Oh, yes, for sure. I already am a pretty anxious person so I wrote it up and I was like, Am I saying this right?I don’t know. So I was definitely a little nervous about it but fortunately my husband is a copy writer so he did edit it. It is a very useful skill to have on hand when sending a newsletter. He likes writing in a playful voice so it was good to get feedback and what to do and what not to do.

When you opened your site were you encouraged that people actually started to buy from you?

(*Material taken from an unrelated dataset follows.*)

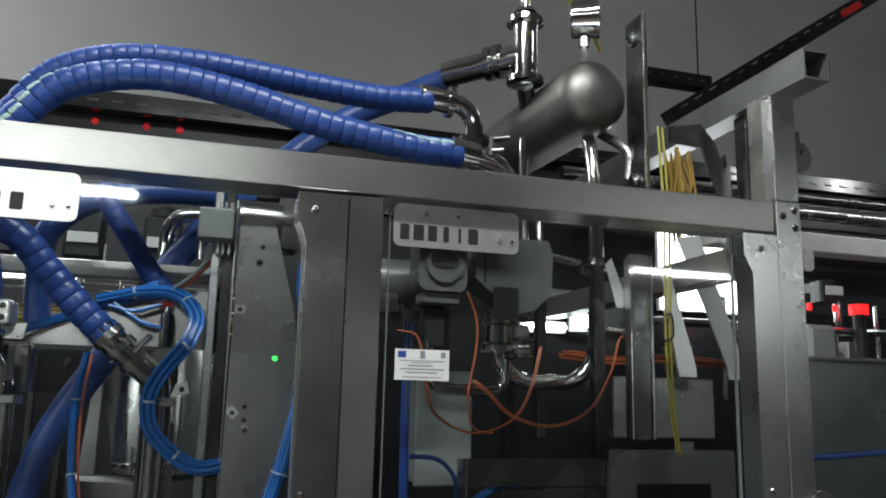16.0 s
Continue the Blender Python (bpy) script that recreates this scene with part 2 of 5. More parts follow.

Yeah, it what is nice about the newsletter is that it is a targeted audience that you already know and people who are clearly interested in your work because they signed up for your newsletter. Because they are clearly interested in what you are making and want to know more about it. Most of the shows that I travel to are in the area within a three hour drive so not too far. But there were some sales coming from some places that I hadn’t been to in years so that was kind of neat to reconnect with another person that I had met a while back. I do a home deliver to people who live in Richmond because shipping costs are so expensive and it’s nice way to get out the house right now-go on a delivery run.

When you do your delivers do you just drop it off and ring the door bell and run?

I have only done a few. I don’t do the full packaging with the double boxing. I just leave them in a bag. I do photograph the package on the doorstep and either email it or text it to them. Just as a confirmation that it was delivered. Some of the time the people were home and we had an awkward exchange where I set it down and backed up and they pick it up and we sort of talk from ten feet away and catch up a little bit. But sometimes people weren’t home so yeah, I would just drop it and dash.